Question

A bank of overhead arc lamps can produce a light intensity of $2500\,{\text{W}} \cdot {{\text{m}}^{{\text{ - 2}}}}$ in the $25\,{\text{ft}}$ space simulator facility at NASA. Find the average momentum density of a total absorbing surface.
A.$8.33 \times {10^{ - 6}}{\text{ kg}} \cdot {{\text{m}}^{ - 2}} \cdot {{\text{s}}^{{\text{ - 1}}}}$
B.$8.33 \times {10^{ - 14}}{\text{ kg}} \cdot {{\text{m}}^{ - 2}} \cdot {{\text{s}}^{{\text{ - 1}}}}$
C.$2.78{\text{ kg}} \cdot {{\text{m}}^{ - 2}} \cdot {{\text{s}}^{{\text{ - 1}}}}$
D.$2.78 \times {10^{ - 14}}{\text{ kg}} \cdot {{\text{m}}^{ - 2}} \cdot {{\text{s}}^{{\text{ - 1}}}}$

Answer 1

Use the equation for the average momentum density of a totally absorbing surface. This equation gives the relation between the average momentum density of a totally absorbing surface, intensity of the light and the speed of the light.
Formula used:
The average momentum density of a totally absorbing surface is given by
${p_{avg}} = \dfrac{I}{{{c^2}}}$ …… (1)
Here, ${p_{avg}}$ is the average momentum density of the totally absorbing surface, $I$ is the intensity of the light and $c$ is the speed of the light.

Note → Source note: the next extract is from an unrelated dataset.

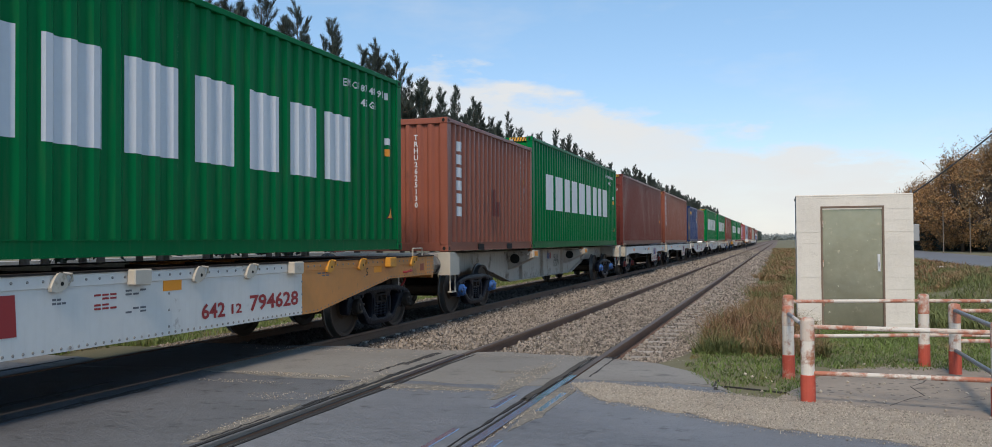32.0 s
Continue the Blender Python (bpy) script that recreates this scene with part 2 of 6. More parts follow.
ASPHALT = material("worn asphalt", (0.168, 0.175, 0.188), rough=0.58, vary=0.5, big=0.5, fine=9, bump=1.0, second=(0.070, 0.071, 0.075), amount=0.32, spot=5.5, bump_scale=34, world=True, stretch=(0.7, 1.0, 1.0), grit=((0.085, 0.086, 0.09), 34.0, 0.16))
ASPHALT_FAR = material("plain grey asphalt", (0.15, 0.155, 0.165), rough=0.75, vary=0.15, big=0.1, fine=6, bump=0.2, world=True)
ASPHALT_DARK = material("dark worn asphalt", (0.122, 0.126, 0.134), rough=0.62, vary=0.5, big=0.5, fine=9, bump=1.0, second=(0.045, 0.045, 0.047), amount=0.34, spot=5.5, bump_scale=34, world=True, stretch=(0.7, 1.0, 1.0), grit=((0.06, 0.06, 0.062), 34.0, 0.16))
CONCRETE_PAD = material("cracked concrete", (0.275, 0.235, 0.19), rough=0.85, vary=0.28, big=0.9, fine=14, bump=0.6, second=(0.16, 0.137, 0.11), amount=0.36, spot=2.6, world=True, grit=((0.10, 0.085, 0.07), 11.0, 0.24))
GRAVEL_DUST = material("sandy gravel", (0.38, 0.335, 0.27), rough=0.92, vary=0.4, big=1.4, fine=34, bump=1.0, second=(0.20, 0.17, 0.135), amount=0.36, spot=20, world=True, bump_scale=44)
BALLAST = material("ballast bed", (0.15, 0.12, 0.10), rough=0.95, vary=0.4, big=0.5, fine=22, bump=1.0, second=(0.32, 0.26, 0.21), amount=0.42, spot=14, world=True, bump_scale=22)
DIRT_DARK = material("oily dirt", (0.028, 0.026, 0.025), rough=0.9, vary=0.4, fine=20, bump=0.6, world=True)
SLEEPER = material("concrete sleeper", (0.33, 0.30, 0.26), rough=0.85, vary=0.2, fine=18, bump=0.3, rand=0.15)
RAIL_WEB = material("rusty rail steel", (0.165, 0.092, 0.058), rough=0.75, vary=0.3, fine=12, bump=0.2)
RAIL_HEAD = material("dull rail steel", (0.105, 0.085, 0.072), rough=0.6, vary=0.25, bump=0.03, stretch=(1, 0.05, 1), spec=0.35)
# the blue in this steel's base strengthens the sky's reflection
RAIL_SHINE = material("polished rail steel with a sky-blue tint", (0.50, 0.56, 0.66), rough=0.22, metal=0.9, vary=0.2, bump=0.03, stretch=(1, 0.3, 1))
RAIL_DULL = material("dull grey rail top in the road", (0.085, 0.088, 0.098), rough=0.38, metal=0.6, vary=0.3, fine=20, bump=0.05, stretch=(1, 0.1, 1), second=(0.05, 0.045, 0.042), amount=0.35, spot=6)
GROOVE_DIRT = material("gritty dirt in the rail groove", (0.060, 0.054, 0.048), rough=0.95, vary=0.6, fine=26, bump=1.0, world=True, second=(0.13, 0.115, 0.095), amount=0.35, spot=16)
SOIL = material("grassy soil", (0.16, 0.15, 0.085), rough=0.95, vary=0.35, big=0.25, fine=9, bump=0.8, second=(0.25, 0.20, 0.13), amount=0.38, spot=0.5, world=True)
GRASS = material("green grass", (0.070, 0.125, 0.026), rough=0.7, vary=0.45, big=0.5, fine=3, bump=0, world=True, second=(0.13, 0.13, 0.04), amount=0.35, spot=1.2)
GRASS_DRY = material("dry brown grass", (0.175, 0.105, 0.050), rough=0.8, vary=0.4, big=0.5, fine=3, bump=0, world=True, second=(0.09, 0.10, 0.03), amount=0.35, spot=0.9)
BARK = material("grey brown bark", (0.095, 0.075, 0.06), rough=0.9, vary=0.3, fine=14, bump=0.8, stretch=(1, 1, 0.25))
NEEDLES = material("dark casuarina foliage", (0.036, 0.052, 0.044), rough=0.7, vary=0.5, big=0.4, fine=3, bump=0, second=(0.075, 0.085, 0.058), amount=0.33, spot=0.8, rand=0.2, island=0.5)
LEAF_GOLD = material("golden brown leaves", (0.30, 0.165, 0.065), rough=0.65, vary=0.45, big=0.3, fine=3, bump=0, second=(0.15, 0.125, 0.06), amount=0.42, spot=0.35, rand=0.2, island=0.55)
LEAF_OLIVE = material("olive green leaves", (0.11, 0.105, 0.05), rough=0.65, vary=0.4, big=0.3, fine=3, bump=0, second=(0.16, 0.11, 0.04), amount=0.35, spot=0.5, rand=0.2, island=0.5)
# the pale blue-grey base puts the air's haze into the far leaves' colour
LEAF_FAR = material("distant foliage with haze in its colour", (0.20, 0.23, 0.225), rough=0.9, vary=0.15, big=0.05, fine=0.6, bump=0, world=True)
WHITEWASH = material("whitewashed blockwork", (0.67, 0.635, 0.57), rough=0.85, vary=0.14, big=1.2, fine=18, bump=0.35, second=(0.42, 0.38, 0.33), amount=0.18, spot=1.6)
DOOR_GREEN = material("weathered green sheet steel", (0.37, 0.355, 0.265), rough=0.22, metal=0.7, vary=0.22, big=1.3, fine=9, bump=0.28, bump_scale=1.7, second=(0.60, 0.54, 0.42), amount=0.26, spot=7.5)
POST_WHITE = material("chipped white post paint", (0.62, 0.58, 0.52), rough=0.7, vary=0.12, fine=14, bump=0.3, second=(0.32, 0.13, 0.07), amount=0.40, spot=5)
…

Complete step by step answer:
A bank of overhead arc lamps can produce a light intensity of $2500\,{\text{W}} \cdot {{\text{m}}^{{\text{ - 2}}}}$ in the $25\,{\text{ft}}$ space simulator facility at NASA.
Calculate the average momentum density of the totally absorbing surface.
Substitute $2500\,{\text{W}} \cdot {{\text{m}}^{{\text{ - 2}}}}$ for $I$ and $3 \times {10^8}\,{\text{m/s}}$ for $c$ in equation (1).
${p_{avg}} = \dfrac{{2500\,{\text{W}} \cdot {{\text{m}}^{{\text{ - 2}}}}}}{{{{\left( {3 \times {{10}^8}\,{\text{m/s}}} \right)}^2}}}$
$\Rightarrow {p_{avg}} = \dfrac{{2500\,{\text{W}} \cdot {{\text{m}}^{{\text{ - 2}}}}}}{{9 \times {{10}^{16}}\,{{\text{m}}^2}{\text{/}}{{\text{s}}^2}}}$
$\Rightarrow {p_{avg}} = 277.7 \times {10^{ - 16}}\,{{\text{m}}^2}{\text{/}}{{\text{s}}^2}$
$\Rightarrow {p_{avg}} = 2.78 \times {10^{ - 14}}\,{\text{kg}} \cdot {{\text{m}}^{ - 2}} \cdot {{\text{s}}^{ - 1}}$
Therefore, the average momentum density of a totally absorbing surface is $2.78 \times {10^{ - 14}}\,{\text{kg}} \cdot {{\text{m}}^{ - 2}} \cdot {{\text{s}}^{ - 1}}$.

So, the correct answer is “Option D”.

Additional Information:
The average momentum density is the momentum per unit volume.
The average momentum density of a totally reflecting surface is given by
${p_{avg}} = \dfrac{{2I}}{{{c^2}}}$
Here, ${p_{avg}}$ is the average momentum density of the totally reflecting surface, $I$ is the intensity of the light and $c$ is the speed of the light.
The momentum density is also denoted by $\dfrac{{dp}}{{dV}}$. Here, $dp$ is the infinitesimal change in the momentum.

Note:
The unit of power in simplified form is ${\text{kg}} \cdot {{\text{m}}^2} \cdot {{\text{s}}^{{\text{ - 3}}}}$. Hence, the unit of the average momentum density becomes ${\text{kg}} \cdot {{\text{m}}^{ - 2}} \cdot {{\text{s}}^{ - 1}}$.
The phenomenon of radiation pressure is caused due to the momentum which is the property of the file and not the moving particles.